Work to do: All of the material should be reproduced exactly, with pictures left out.

□ □ □

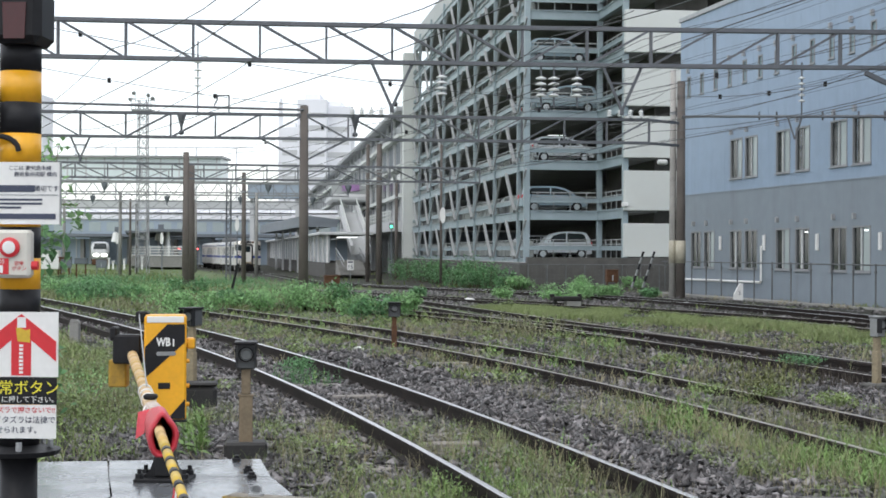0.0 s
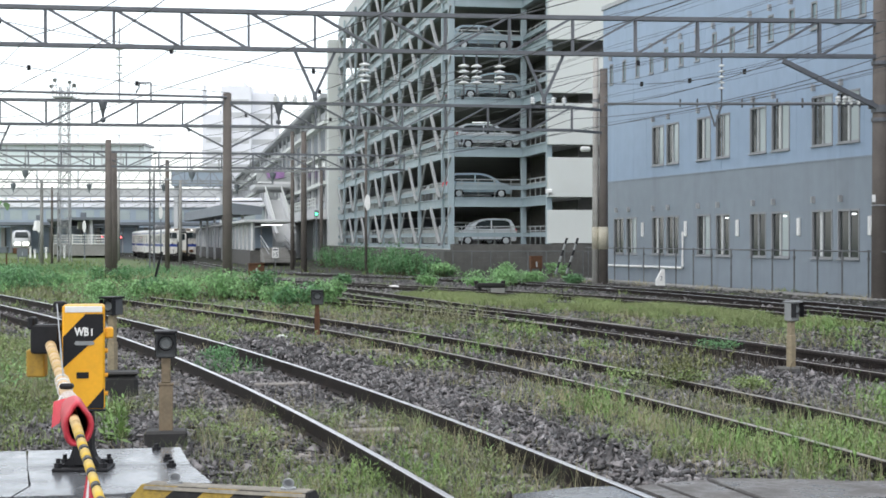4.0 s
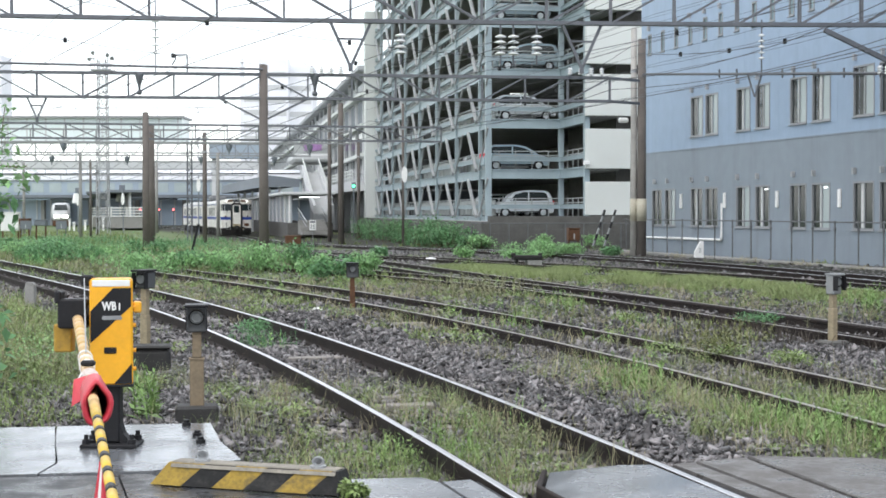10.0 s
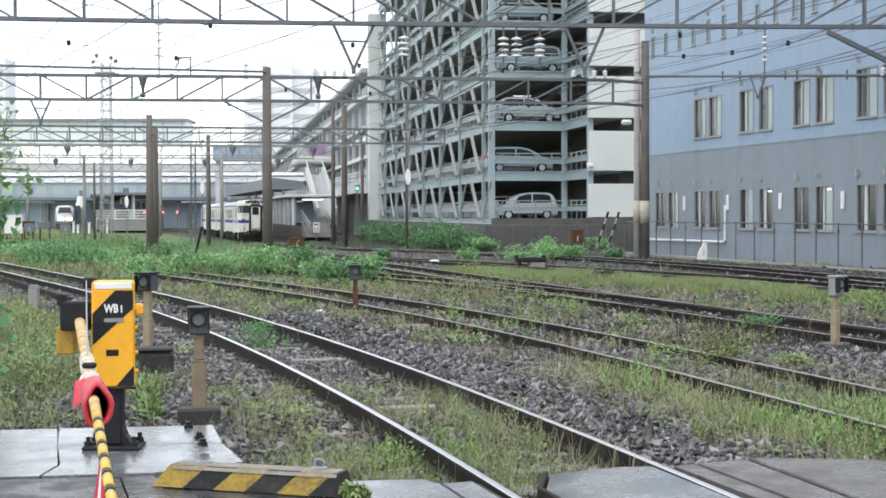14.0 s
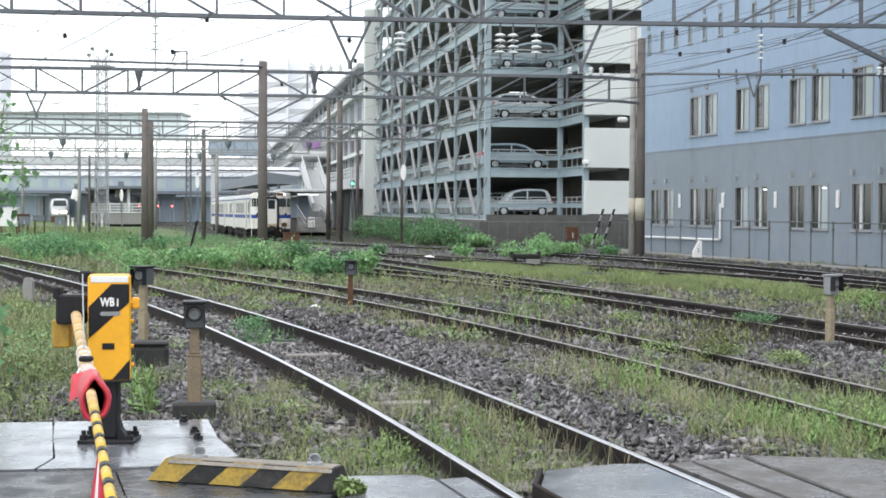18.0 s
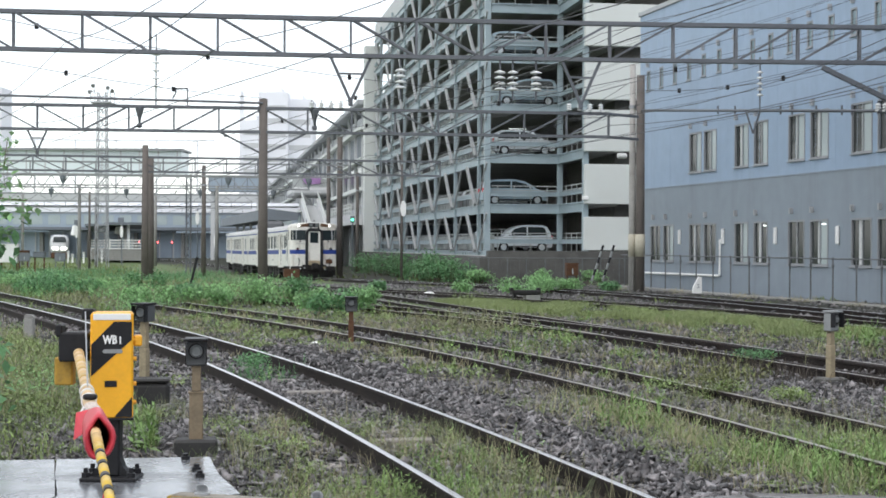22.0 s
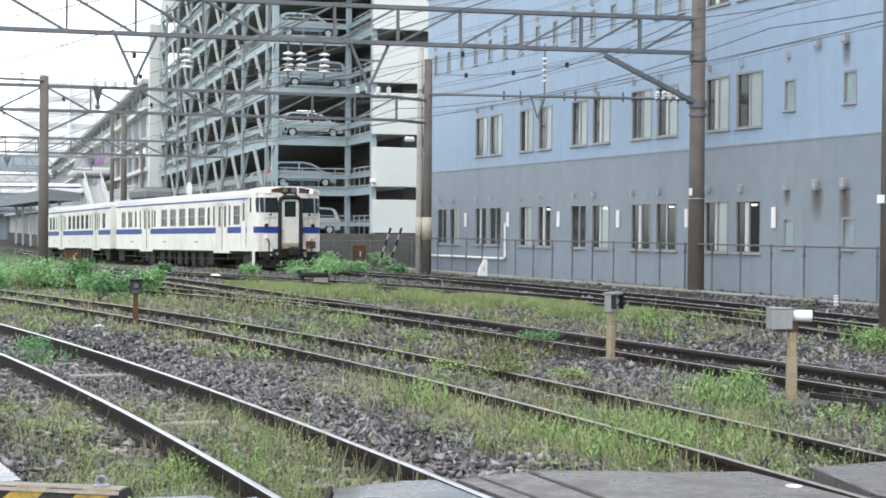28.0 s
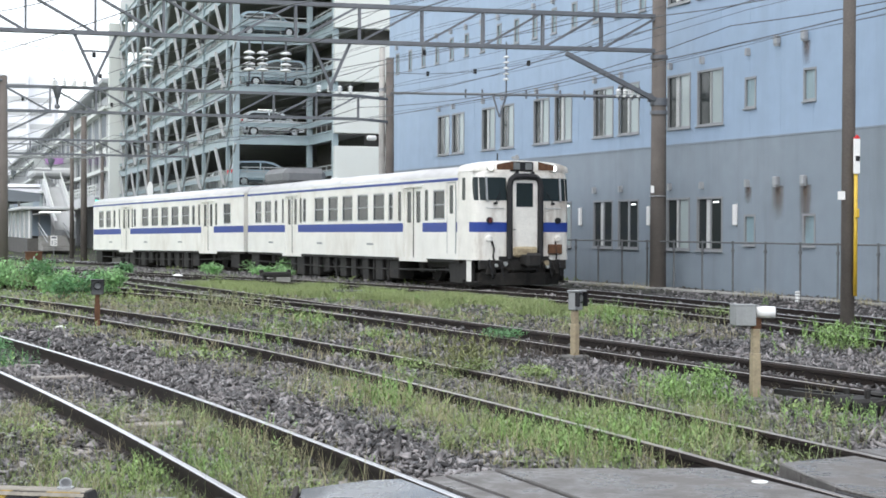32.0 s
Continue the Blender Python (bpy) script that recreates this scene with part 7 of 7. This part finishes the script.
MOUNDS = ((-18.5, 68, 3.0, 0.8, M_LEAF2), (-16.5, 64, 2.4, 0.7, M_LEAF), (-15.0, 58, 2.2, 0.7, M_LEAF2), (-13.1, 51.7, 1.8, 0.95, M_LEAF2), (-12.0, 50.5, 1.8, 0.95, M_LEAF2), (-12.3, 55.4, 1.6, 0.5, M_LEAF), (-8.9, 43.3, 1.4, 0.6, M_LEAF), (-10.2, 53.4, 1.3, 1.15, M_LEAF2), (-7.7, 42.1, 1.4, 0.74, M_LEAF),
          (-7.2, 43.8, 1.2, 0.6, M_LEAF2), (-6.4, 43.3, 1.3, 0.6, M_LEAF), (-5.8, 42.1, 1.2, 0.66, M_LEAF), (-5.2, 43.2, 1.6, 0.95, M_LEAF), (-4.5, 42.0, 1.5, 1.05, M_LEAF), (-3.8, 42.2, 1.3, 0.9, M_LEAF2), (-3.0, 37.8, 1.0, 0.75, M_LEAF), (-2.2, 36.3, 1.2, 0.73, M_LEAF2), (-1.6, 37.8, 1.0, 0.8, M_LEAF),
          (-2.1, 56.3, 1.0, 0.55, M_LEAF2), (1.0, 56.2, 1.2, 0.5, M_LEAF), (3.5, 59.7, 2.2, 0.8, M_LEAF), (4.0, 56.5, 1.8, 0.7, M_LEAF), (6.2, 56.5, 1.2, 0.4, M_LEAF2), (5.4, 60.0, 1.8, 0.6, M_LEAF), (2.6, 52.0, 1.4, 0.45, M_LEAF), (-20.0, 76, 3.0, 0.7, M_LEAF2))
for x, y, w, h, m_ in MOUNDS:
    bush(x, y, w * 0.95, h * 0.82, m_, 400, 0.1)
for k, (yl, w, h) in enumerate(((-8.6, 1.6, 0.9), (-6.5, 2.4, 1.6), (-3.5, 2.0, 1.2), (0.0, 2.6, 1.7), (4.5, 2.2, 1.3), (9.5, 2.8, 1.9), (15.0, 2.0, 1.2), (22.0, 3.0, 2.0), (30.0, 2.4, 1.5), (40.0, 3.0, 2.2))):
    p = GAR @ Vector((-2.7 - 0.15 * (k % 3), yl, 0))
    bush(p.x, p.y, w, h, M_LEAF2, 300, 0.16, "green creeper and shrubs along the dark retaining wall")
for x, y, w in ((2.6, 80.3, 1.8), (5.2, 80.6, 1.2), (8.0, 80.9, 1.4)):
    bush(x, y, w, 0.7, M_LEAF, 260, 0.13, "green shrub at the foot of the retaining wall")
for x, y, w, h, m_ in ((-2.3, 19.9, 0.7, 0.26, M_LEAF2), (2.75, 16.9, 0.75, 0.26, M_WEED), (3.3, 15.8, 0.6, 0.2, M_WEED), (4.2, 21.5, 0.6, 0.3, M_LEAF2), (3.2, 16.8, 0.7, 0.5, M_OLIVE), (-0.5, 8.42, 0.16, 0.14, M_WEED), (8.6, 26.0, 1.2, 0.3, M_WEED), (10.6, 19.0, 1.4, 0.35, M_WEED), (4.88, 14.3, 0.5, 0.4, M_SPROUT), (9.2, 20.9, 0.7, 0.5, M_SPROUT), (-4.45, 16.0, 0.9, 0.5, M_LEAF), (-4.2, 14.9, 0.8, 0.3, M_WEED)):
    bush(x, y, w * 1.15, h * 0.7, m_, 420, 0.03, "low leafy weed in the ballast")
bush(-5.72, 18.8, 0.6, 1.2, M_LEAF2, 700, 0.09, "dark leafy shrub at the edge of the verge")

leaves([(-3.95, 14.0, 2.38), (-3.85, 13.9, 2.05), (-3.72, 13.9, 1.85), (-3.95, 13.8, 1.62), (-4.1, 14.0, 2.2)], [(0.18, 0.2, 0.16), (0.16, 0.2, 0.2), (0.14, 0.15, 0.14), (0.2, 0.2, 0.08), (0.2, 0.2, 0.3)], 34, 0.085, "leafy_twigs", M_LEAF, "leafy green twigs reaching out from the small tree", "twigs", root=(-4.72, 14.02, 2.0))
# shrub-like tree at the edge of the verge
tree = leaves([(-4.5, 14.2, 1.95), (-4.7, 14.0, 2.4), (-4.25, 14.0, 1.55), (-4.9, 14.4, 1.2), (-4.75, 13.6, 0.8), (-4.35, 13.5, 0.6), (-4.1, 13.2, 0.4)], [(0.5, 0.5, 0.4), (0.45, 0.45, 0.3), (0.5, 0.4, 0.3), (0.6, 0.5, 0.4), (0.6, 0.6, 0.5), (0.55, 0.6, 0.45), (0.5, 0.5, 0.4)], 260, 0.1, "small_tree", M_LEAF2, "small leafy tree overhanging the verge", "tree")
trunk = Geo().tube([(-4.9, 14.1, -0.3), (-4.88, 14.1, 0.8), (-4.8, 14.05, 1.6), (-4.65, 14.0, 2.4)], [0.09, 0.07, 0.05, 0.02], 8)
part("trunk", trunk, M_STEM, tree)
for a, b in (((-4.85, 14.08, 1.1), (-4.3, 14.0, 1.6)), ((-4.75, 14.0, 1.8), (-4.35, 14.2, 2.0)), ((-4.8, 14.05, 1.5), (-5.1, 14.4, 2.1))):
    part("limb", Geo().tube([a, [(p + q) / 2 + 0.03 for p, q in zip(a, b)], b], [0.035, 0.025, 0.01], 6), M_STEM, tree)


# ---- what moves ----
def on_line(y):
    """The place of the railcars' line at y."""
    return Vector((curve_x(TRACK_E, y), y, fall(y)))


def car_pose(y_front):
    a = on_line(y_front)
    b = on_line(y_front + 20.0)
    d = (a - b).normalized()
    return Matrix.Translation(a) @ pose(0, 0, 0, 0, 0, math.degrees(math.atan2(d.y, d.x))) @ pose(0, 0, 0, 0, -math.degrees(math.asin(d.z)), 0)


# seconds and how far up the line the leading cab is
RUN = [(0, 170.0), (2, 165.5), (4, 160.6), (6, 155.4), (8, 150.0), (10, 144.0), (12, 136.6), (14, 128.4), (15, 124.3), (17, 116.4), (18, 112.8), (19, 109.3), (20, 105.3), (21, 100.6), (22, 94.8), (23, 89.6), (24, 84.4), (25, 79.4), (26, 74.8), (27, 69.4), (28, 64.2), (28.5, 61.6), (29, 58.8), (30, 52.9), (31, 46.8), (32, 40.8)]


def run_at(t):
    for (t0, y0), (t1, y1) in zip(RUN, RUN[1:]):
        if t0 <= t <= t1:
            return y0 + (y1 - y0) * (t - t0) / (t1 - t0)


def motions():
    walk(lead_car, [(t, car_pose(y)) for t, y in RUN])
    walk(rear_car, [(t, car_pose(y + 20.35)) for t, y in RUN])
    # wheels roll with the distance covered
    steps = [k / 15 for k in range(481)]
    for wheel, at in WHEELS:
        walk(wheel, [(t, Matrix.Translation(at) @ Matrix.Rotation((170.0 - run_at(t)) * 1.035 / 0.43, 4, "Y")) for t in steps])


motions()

□ □ □

Solved problem:
0.0 s
4.0 s
10.0 s
14.0 s
18.0 s
22.0 s
28.0 s
32.0 s
Continue the Blender Python (bpy) script that recreates this scene with part 7 of 7. This part finishes the script.
MOUNDS = ((-18.5, 68, 3.0, 0.8, M_LEAF2), (-16.5, 64, 2.4, 0.7, M_LEAF), (-15.0, 58, 2.2, 0.7, M_LEAF2), (-13.1, 51.7, 1.8, 0.95, M_LEAF2), (-12.0, 50.5, 1.8, 0.95, M_LEAF2), (-12.3, 55.4, 1.6, 0.5, M_LEAF), (-8.9, 43.3, 1.4, 0.6, M_LEAF), (-10.2, 53.4, 1.3, 1.15, M_LEAF2), (-7.7, 42.1, 1.4, 0.74, M_LEAF),
          (-7.2, 43.8, 1.2, 0.6, M_LEAF2), (-6.4, 43.3, 1.3, 0.6, M_LEAF), (-5.8, 42.1, 1.2, 0.66, M_LEAF), (-5.2, 43.2, 1.6, 0.95, M_LEAF), (-4.5, 42.0, 1.5, 1.05, M_LEAF), (-3.8, 42.2, 1.3, 0.9, M_LEAF2), (-3.0, 37.8, 1.0, 0.75, M_LEAF), (-2.2, 36.3, 1.2, 0.73, M_LEAF2), (-1.6, 37.8, 1.0, 0.8, M_LEAF),
          (-2.1, 56.3, 1.0, 0.55, M_LEAF2), (1.0, 56.2, 1.2, 0.5, M_LEAF), (3.5, 59.7, 2.2, 0.8, M_LEAF), (4.0, 56.5, 1.8, 0.7, M_LEAF), (6.2, 56.5, 1.2, 0.4, M_LEAF2), (5.4, 60.0, 1.8, 0.6, M_LEAF), (2.6, 52.0, 1.4, 0.45, M_LEAF), (-20.0, 76, 3.0, 0.7, M_LEAF2))
for x, y, w, h, m_ in MOUNDS:
    bush(x, y, w * 0.95, h * 0.82, m_, 400, 0.1)
for k, (yl, w, h) in enumerate(((-8.6, 1.6, 0.9), (-6.5, 2.4, 1.6), (-3.5, 2.0, 1.2), (0.0, 2.6, 1.7), (4.5, 2.2, 1.3), (9.5, 2.8, 1.9), (15.0, 2.0, 1.2), (22.0, 3.0, 2.0), (30.0, 2.4, 1.5), (40.0, 3.0, 2.2))):
    p = GAR @ Vector((-2.7 - 0.15 * (k % 3), yl, 0))
    bush(p.x, p.y, w, h, M_LEAF2, 300, 0.16, "green creeper and shrubs along the dark retaining wall")
for x, y, w in ((2.6, 80.3, 1.8), (5.2, 80.6, 1.2), (8.0, 80.9, 1.4)):
    bush(x, y, w, 0.7, M_LEAF, 260, 0.13, "green shrub at the foot of the retaining wall")
for x, y, w, h, m_ in ((-2.3, 19.9, 0.7, 0.26, M_LEAF2), (2.75, 16.9, 0.75, 0.26, M_WEED), (3.3, 15.8, 0.6, 0.2, M_WEED), (4.2, 21.5, 0.6, 0.3, M_LEAF2), (3.2, 16.8, 0.7, 0.5, M_OLIVE), (-0.5, 8.42, 0.16, 0.14, M_WEED), (8.6, 26.0, 1.2, 0.3, M_WEED), (10.6, 19.0, 1.4, 0.35, M_WEED), (4.88, 14.3, 0.5, 0.4, M_SPROUT), (9.2, 20.9, 0.7, 0.5, M_SPROUT), (-4.45, 16.0, 0.9, 0.5, M_LEAF), (-4.2, 14.9, 0.8, 0.3, M_WEED)):
    bush(x, y, w * 1.15, h * 0.7, m_, 420, 0.03, "low leafy weed in the ballast")
bush(-5.72, 18.8, 0.6, 1.2, M_LEAF2, 700, 0.09, "dark leafy shrub at the edge of the verge")

leaves([(-3.95, 14.0, 2.38), (-3.85, 13.9, 2.05), (-3.72, 13.9, 1.85), (-3.95, 13.8, 1.62), (-4.1, 14.0, 2.2)], [(0.18, 0.2, 0.16), (0.16, 0.2, 0.2), (0.14, 0.15, 0.14), (0.2, 0.2, 0.08), (0.2, 0.2, 0.3)], 34, 0.085, "leafy_twigs", M_LEAF, "leafy green twigs reaching out from the small tree", "twigs", root=(-4.72, 14.02, 2.0))
# shrub-like tree at the edge of the verge
tree = leaves([(-4.5, 14.2, 1.95), (-4.7, 14.0, 2.4), (-4.25, 14.0, 1.55), (-4.9, 14.4, 1.2), (-4.75, 13.6, 0.8), (-4.35, 13.5, 0.6), (-4.1, 13.2, 0.4)], [(0.5, 0.5, 0.4), (0.45, 0.45, 0.3), (0.5, 0.4, 0.3), (0.6, 0.5, 0.4), (0.6, 0.6, 0.5), (0.55, 0.6, 0.45), (0.5, 0.5, 0.4)], 260, 0.1, "small_tree", M_LEAF2, "small leafy tree overhanging the verge", "tree")
trunk = Geo().tube([(-4.9, 14.1, -0.3), (-4.88, 14.1, 0.8), (-4.8, 14.05, 1.6), (-4.65, 14.0, 2.4)], [0.09, 0.07, 0.05, 0.02], 8)
part("trunk", trunk, M_STEM, tree)
for a, b in (((-4.85, 14.08, 1.1), (-4.3, 14.0, 1.6)), ((-4.75, 14.0, 1.8), (-4.35, 14.2, 2.0)), ((-4.8, 14.05, 1.5), (-5.1, 14.4, 2.1))):
    part("limb", Geo().tube([a, [(p + q) / 2 + 0.03 for p, q in zip(a, b)], b], [0.035, 0.025, 0.01], 6), M_STEM, tree)


# ---- what moves ----
def on_line(y):
    """The place of the railcars' line at y."""
    return Vector((curve_x(TRACK_E, y), y, fall(y)))


def car_pose(y_front):
    a = on_line(y_front)
    b = on_line(y_front + 20.0)
    d = (a - b).normalized()
    return Matrix.Translation(a) @ pose(0, 0, 0, 0, 0, math.degrees(math.atan2(d.y, d.x))) @ pose(0, 0, 0, 0, -math.degrees(math.asin(d.z)), 0)


# seconds and how far up the line the leading cab is
RUN = [(0, 170.0), (2, 165.5), (4, 160.6), (6, 155.4), (8, 150.0), (10, 144.0), (12, 136.6), (14, 128.4), (15, 124.3), (17, 116.4), (18, 112.8), (19, 109.3), (20, 105.3), (21, 100.6), (22, 94.8), (23, 89.6), (24, 84.4), (25, 79.4), (26, 74.8), (27, 69.4), (28, 64.2), (28.5, 61.6), (29, 58.8), (30, 52.9), (31, 46.8), (32, 40.8)]


def run_at(t):
    for (t0, y0), (t1, y1) in zip(RUN, RUN[1:]):
        if t0 <= t <= t1:
            return y0 + (y1 - y0) * (t - t0) / (t1 - t0)


def motions():
    walk(lead_car, [(t, car_pose(y)) for t, y in RUN])
    walk(rear_car, [(t, car_pose(y + 20.35)) for t, y in RUN])
    # wheels roll with the distance covered
    steps = [k / 15 for k in range(481)]
    for wheel, at in WHEELS:
        walk(wheel, [(t, Matrix.Translation(at) @ Matrix.Rotation((170.0 - run_at(t)) * 1.035 / 0.43, 4, "Y")) for t in steps])


motions()